■ **DIRECTIONS FOR THIS TASK**
Leave out every picture, then transcribe the rest of the listing exactly.

■ **COLLECTED DATA**

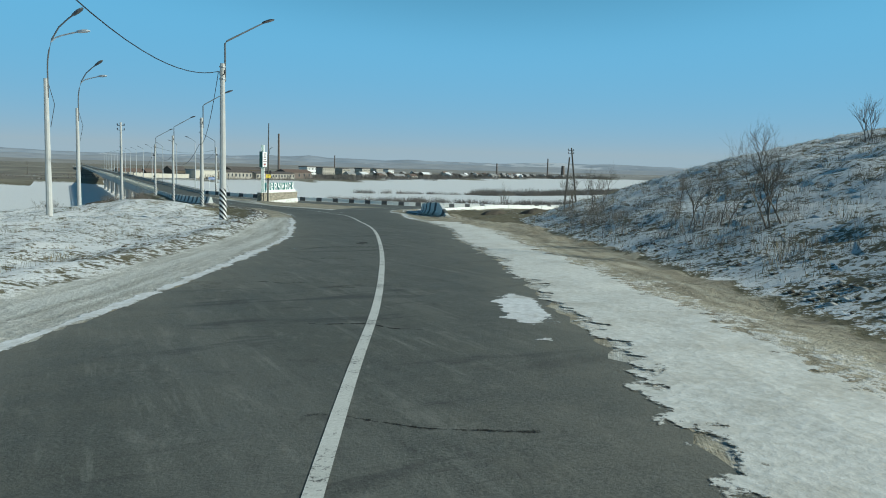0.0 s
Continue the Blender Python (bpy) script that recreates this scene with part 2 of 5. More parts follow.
def mat_line():
    """Road paint, chipped through to the asphalt."""
    m = Mat("road_paint").world()
    n1, n2 = m.noise(2.2, 5, 0.65), m.noise(38, 3, 0.7)
    wear = m.math("ADD", m.math("MULTIPLY", n1, 0.55), m.math("MULTIPLY", n2, 0.6))
    c = m.mix(m.span(n2, 0.3, 0.7), (0.52, 0.52, 0.49), (0.74, 0.74, 0.71))
    c = m.mix(m.span(m.math("ADD", wear, m.math("MULTIPLY", m.attr("wear"), 0.35)), 0.64, 0.74), c, (0.075, 0.075, 0.072))
    m.bump(n2, 0.4, 0.004)
    return m.done(c, 0.7, 0, 0.3)


def mat_rubble(joined=False):
    m = Mat("rubble_stone")
    n1, n2 = m.noise(9, 5), m.noise(60, 3)
    hue = m.island() if joined else m.rnd()
    c = m.mix(hue, (0.13, 0.112, 0.085), (0.50, 0.45, 0.36))
    c = m.mix(m.span(n1, 0.35, 0.7, 0, 0.6), c, (0.30, 0.27, 0.22))
    m.bump(m.math("ADD", n1, n2), 0.5, 0.02)
    return m.done(c, 0.88, 0, 0.3)


M = {
    "asphalt": mat_asphalt(),
    "ground": mat_ground(),
    "snow": mat_snow(),
    "clod_snow": mat_snow("sooty_snow", (0.30, 0.29, 0.27), (0.60, 0.60, 0.59), (0.20, 0.18, 0.15)),
    "snow_rim": mat_snow("torn_snow", torn=True),
    "sand_snow": mat_snow("sandy_snow", (0.58, 0.57, 0.53), (0.78, 0.775, 0.75), (0.46, 0.43, 0.37), True),
    "slush": mat_snow("grey_slush", (0.44, 0.43, 0.39), (0.66, 0.65, 0.61), (0.35, 0.32, 0.265), True),
    "sand_rim": mat_snow("torn_sand", (0.27, 0.24, 0.185), (0.43, 0.39, 0.31), (0.36, 0.33, 0.27), True),
    "tar": mat_crack(),
    "line": mat_line(),
    "rubble": mat_rubble(),
    "rubble_rest": mat_rubble(True),
    "mortar": plain("mortar", (0.27, 0.245, 0.19), (0.40, 0.365, 0.295), 7),
    "white_paint": worn_paint("whitewash", (0.76, 0.77, 0.75), (0.48, 0.47, 0.44), 0.72),
    "dark_paint": worn_paint("dark_grey_paint", (0.105, 0.109, 0.113), (0.22, 0.215, 0.20), 0.72, (0.20, 0.18, 0.145)),
    "concrete": plain("weathered_concrete", (0.36, 0.355, 0.34), (0.50, 0.495, 0.475), 3.5),
    "pole_concrete": plain("pole_concrete", (0.43, 0.42, 0.40), (0.58, 0.575, 0.55), 2.5),
    "band_white": plain("band_white", (0.70, 0.70, 0.69), (0.82, 0.82, 0.81), 6),
    "band_black": plain("band_black", (0.012, 0.012, 0.014), (0.03, 0.03, 0.032), 6),
    "steel": plain("galvanised_steel", (0.30, 0.31, 0.32), (0.42, 0.43, 0.44), 12, 0.5, 0.6),
    "grey_steel": plain("grey_painted_steel", (0.42, 0.44, 0.46), (0.54, 0.56, 0.58), 9, 0.5, 0.1),
    "dark_steel": plain("dark_steel", (0.025, 0.026, 0.03), (0.06, 0.06, 0.065), 10, 0.55, 0.3),
    "arm_steel": plain("dull_arm_steel", (0.085, 0.09, 0.095), (0.15, 0.155, 0.16), 9, 0.6, 0.2),
    "cable": plain("black_cable", (0.015, 0.015, 0.017), (0.03, 0.03, 0.032), 20, 0.6),
    "old_wood": plain("weathered_wood", (0.072, 0.068, 0.063), (0.15, 0.143, 0.132), 14, 0.9, 0, 0.6),
    "turquoise": plain("turquoise_paint", (0.055, 0.30, 0.275), (0.085, 0.38, 0.345), 5, 0.6),
    "deep_green": plain("faded_green_paint", (0.045, 0.14, 0.125), (0.075, 0.19, 0.17), 5, 0.7),
    "sign_white": plain("white_enamel", (0.78, 0.79, 0.78), (0.86, 0.87, 0.86), 4, 0.55),
    "plaster": worn_paint("white_plaster", (0.78, 0.78, 0.76), (0.50, 0.48, 0.43), 0.64),
    "yellow": plain("yellow_board", (0.80, 0.60, 0.04), (0.88, 0.70, 0.07), 9, 0.5),
    "blue": plain("blue_sign", (0.015, 0.10, 0.42), (0.02, 0.13, 0.50), 8, 0.4),
    "red_ink": plain("dark_red_ink", (0.22, 0.03, 0.03), (0.30, 0.05, 0.045), 9, 0.6),
    "grey_ink": plain("faded_grey_ink", (0.22, 0.17, 0.18), (0.34, 0.28, 0.29), 9, 0.6),
    "ink": plain("black_ink", (0.02, 0.02, 0.02), (0.05, 0.045, 0.04), 9, 0.6),
    "bark": plain("bark", (0.10, 0.085, 0.07), (0.21, 0.18, 0.15), 16, 0.95, 0, 0.6),
    "twig": plain("twigs", (0.14, 0.122, 0.104), (0.25, 0.225, 0.19), 8, 0.95),
    "town_twig": plain("dark_far_twigs", (0.085, 0.078, 0.074), (0.16, 0.148, 0.138), 0.3, 0.95),
    # greyer than the near twigs: distance haze put into the colour
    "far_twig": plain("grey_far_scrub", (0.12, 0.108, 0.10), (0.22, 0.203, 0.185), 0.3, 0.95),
    "reed": plain("dry_grass_blades", (0.20, 0.172, 0.112), (0.33, 0.285, 0.195), 3, 0.95),
    "rail_beige": plain("beige_painted_rail", (0.60, 0.555, 0.46), (0.74, 0.70, 0.60), 4, 0.7),
    "brick_wall": plain("pale_wall", (0.50, 0.46, 0.39), (0.62, 0.58, 0.50), 0.8, 0.9),
    "white_wall": plain("white_wall", (0.66, 0.66, 0.64), (0.78, 0.78, 0.76), 0.8, 0.9),
    "log_wall": plain("dark_log_wall", (0.085, 0.068, 0.052), (0.17, 0.14, 0.105), 1.0, 0.9),
    "old_plaster": plain("worn_plaster", (0.24, 0.215, 0.18), (0.52, 0.49, 0.43), 0.35, 0.9),
    "dark_roof": plain("dark_sheet_roof", (0.075, 0.066, 0.062), (0.15, 0.13, 0.12), 0.5, 0.85),
    "grey_wall": plain("grey_panel_wall", (0.40, 0.40, 0.39), (0.52, 0.51, 0.49), 0.6, 0.9),
    "slate": plain("slate_roof", (0.22, 0.22, 0.225), (0.36, 0.36, 0.36), 0.9, 0.85),
    "rust_roof": plain("rusty_roof", (0.125, 0.088, 0.072), (0.19, 0.135, 0.112), 0.9, 0.8),
    "snow_roof": plain("snowy_roof", (0.62, 0.63, 0.65), (0.80, 0.81, 0.83), 0.7, 0.8),
    "window": plain("dark_window", (0.03, 0.035, 0.045), (0.07, 0.08, 0.095), 0.5, 0.25),
    "chimney": plain("brick_chimney", (0.14, 0.115, 0.102), (0.21, 0.175, 0.155), 0.5, 0.9),
    "rock": plain("clod", (0.055, 0.048, 0.04), (0.15, 0.125, 0.095), 9, 0.95, 0, 0.6),
}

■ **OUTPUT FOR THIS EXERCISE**
0.0 s
Continue the Blender Python (bpy) script that recreates this scene with part 2 of 5. More parts follow.
def mat_line():
    """Road paint, chipped through to the asphalt."""
    m = Mat("road_paint").world()
    n1, n2 = m.noise(2.2, 5, 0.65), m.noise(38, 3, 0.7)
    wear = m.math("ADD", m.math("MULTIPLY", n1, 0.55), m.math("MULTIPLY", n2, 0.6))
    c = m.mix(m.span(n2, 0.3, 0.7), (0.52, 0.52, 0.49), (0.74, 0.74, 0.71))
    c = m.mix(m.span(m.math("ADD", wear, m.math("MULTIPLY", m.attr("wear"), 0.35)), 0.64, 0.74), c, (0.075, 0.075, 0.072))
    m.bump(n2, 0.4, 0.004)
    return m.done(c, 0.7, 0, 0.3)


def mat_rubble(joined=False):
    m = Mat("rubble_stone")
    n1, n2 = m.noise(9, 5), m.noise(60, 3)
    hue = m.island() if joined else m.rnd()
    c = m.mix(hue, (0.13, 0.112, 0.085), (0.50, 0.45, 0.36))
    c = m.mix(m.span(n1, 0.35, 0.7, 0, 0.6), c, (0.30, 0.27, 0.22))
    m.bump(m.math("ADD", n1, n2), 0.5, 0.02)
    return m.done(c, 0.88, 0, 0.3)


M = {
    "asphalt": mat_asphalt(),
    "ground": mat_ground(),
    "snow": mat_snow(),
    "clod_snow": mat_snow("sooty_snow", (0.30, 0.29, 0.27), (0.60, 0.60, 0.59), (0.20, 0.18, 0.15)),
    "snow_rim": mat_snow("torn_snow", torn=True),
    "sand_snow": mat_snow("sandy_snow", (0.58, 0.57, 0.53), (0.78, 0.775, 0.75), (0.46, 0.43, 0.37), True),
    "slush": mat_snow("grey_slush", (0.44, 0.43, 0.39), (0.66, 0.65, 0.61), (0.35, 0.32, 0.265), True),
    "sand_rim": mat_snow("torn_sand", (0.27, 0.24, 0.185), (0.43, 0.39, 0.31), (0.36, 0.33, 0.27), True),
    "tar": mat_crack(),
    "line": mat_line(),
    "rubble": mat_rubble(),
    "rubble_rest": mat_rubble(True),
    "mortar": plain("mortar", (0.27, 0.245, 0.19), (0.40, 0.365, 0.295), 7),
    "white_paint": worn_paint("whitewash", (0.76, 0.77, 0.75), (0.48, 0.47, 0.44), 0.72),
    "dark_paint": worn_paint("dark_grey_paint", (0.105, 0.109, 0.113), (0.22, 0.215, 0.20), 0.72, (0.20, 0.18, 0.145)),
    "concrete": plain("weathered_concrete", (0.36, 0.355, 0.34), (0.50, 0.495, 0.475), 3.5),
    "pole_concrete": plain("pole_concrete", (0.43, 0.42, 0.40), (0.58, 0.575, 0.55), 2.5),
    "band_white": plain("band_white", (0.70, 0.70, 0.69), (0.82, 0.82, 0.81), 6),
    "band_black": plain("band_black", (0.012, 0.012, 0.014), (0.03, 0.03, 0.032), 6),
    "steel": plain("galvanised_steel", (0.30, 0.31, 0.32), (0.42, 0.43, 0.44), 12, 0.5, 0.6),
    "grey_steel": plain("grey_painted_steel", (0.42, 0.44, 0.46), (0.54, 0.56, 0.58), 9, 0.5, 0.1),
    "dark_steel": plain("dark_steel", (0.025, 0.026, 0.03), (0.06, 0.06, 0.065), 10, 0.55, 0.3),
    "arm_steel": plain("dull_arm_steel", (0.085, 0.09, 0.095), (0.15, 0.155, 0.16), 9, 0.6, 0.2),
    "cable": plain("black_cable", (0.015, 0.015, 0.017), (0.03, 0.03, 0.032), 20, 0.6),
    "old_wood": plain("weathered_wood", (0.072, 0.068, 0.063), (0.15, 0.143, 0.132), 14, 0.9, 0, 0.6),
    "turquoise": plain("turquoise_paint", (0.055, 0.30, 0.275), (0.085, 0.38, 0.345), 5, 0.6),
    "deep_green": plain("faded_green_paint", (0.045, 0.14, 0.125), (0.075, 0.19, 0.17), 5, 0.7),
    "sign_white": plain("white_enamel", (0.78, 0.79, 0.78), (0.86, 0.87, 0.86), 4, 0.55),
    "plaster": worn_paint("white_plaster", (0.78, 0.78, 0.76), (0.50, 0.48, 0.43), 0.64),
    "yellow": plain("yellow_board", (0.80, 0.60, 0.04), (0.88, 0.70, 0.07), 9, 0.5),
    "blue": plain("blue_sign", (0.015, 0.10, 0.42), (0.02, 0.13, 0.50), 8, 0.4),
    "red_ink": plain("dark_red_ink", (0.22, 0.03, 0.03), (0.30, 0.05, 0.045), 9, 0.6),
    "grey_ink": plain("faded_grey_ink", (0.22, 0.17, 0.18), (0.34, 0.28, 0.29), 9, 0.6),
    "ink": plain("black_ink", (0.02, 0.02, 0.02), (0.05, 0.045, 0.04), 9, 0.6),
    "bark": plain("bark", (0.10, 0.085, 0.07), (0.21, 0.18, 0.15), 16, 0.95, 0, 0.6),
    "twig": plain("twigs", (0.14, 0.122, 0.104), (0.25, 0.225, 0.19), 8, 0.95),
    "town_twig": plain("dark_far_twigs", (0.085, 0.078, 0.074), (0.16, 0.148, 0.138), 0.3, 0.95),
    # greyer than the near twigs: distance haze put into the colour
    "far_twig": plain("grey_far_scrub", (0.12, 0.108, 0.10), (0.22, 0.203, 0.185), 0.3, 0.95),
    "reed": plain("dry_grass_blades", (0.20, 0.172, 0.112), (0.33, 0.285, 0.195), 3, 0.95),
    "rail_beige": plain("beige_painted_rail", (0.60, 0.555, 0.46), (0.74, 0.70, 0.60), 4, 0.7),
    "brick_wall": plain("pale_wall", (0.50, 0.46, 0.39), (0.62, 0.58, 0.50), 0.8, 0.9),
    "white_wall": plain("white_wall", (0.66, 0.66, 0.64), (0.78, 0.78, 0.76), 0.8, 0.9),
    "log_wall": plain("dark_log_wall", (0.085, 0.068, 0.052), (0.17, 0.14, 0.105), 1.0, 0.9),
    "old_plaster": plain("worn_plaster", (0.24, 0.215, 0.18), (0.52, 0.49, 0.43), 0.35, 0.9),
    "dark_roof": plain("dark_sheet_roof", (0.075, 0.066, 0.062), (0.15, 0.13, 0.12), 0.5, 0.85),
    "grey_wall": plain("grey_panel_wall", (0.40, 0.40, 0.39), (0.52, 0.51, 0.49), 0.6, 0.9),
    "slate": plain("slate_roof", (0.22, 0.22, 0.225), (0.36, 0.36, 0.36), 0.9, 0.85),
    "rust_roof": plain("rusty_roof", (0.125, 0.088, 0.072), (0.19, 0.135, 0.112), 0.9, 0.8),
    "snow_roof": plain("snowy_roof", (0.62, 0.63, 0.65), (0.80, 0.81, 0.83), 0.7, 0.8),
    "window": plain("dark_window", (0.03, 0.035, 0.045), (0.07, 0.08, 0.095), 0.5, 0.25),
    "chimney": plain("brick_chimney", (0.14, 0.115, 0.102), (0.21, 0.175, 0.155), 0.5, 0.9),
    "rock": plain("clod", (0.055, 0.048, 0.04), (0.15, 0.125, 0.095), 9, 0.95, 0, 0.6),
}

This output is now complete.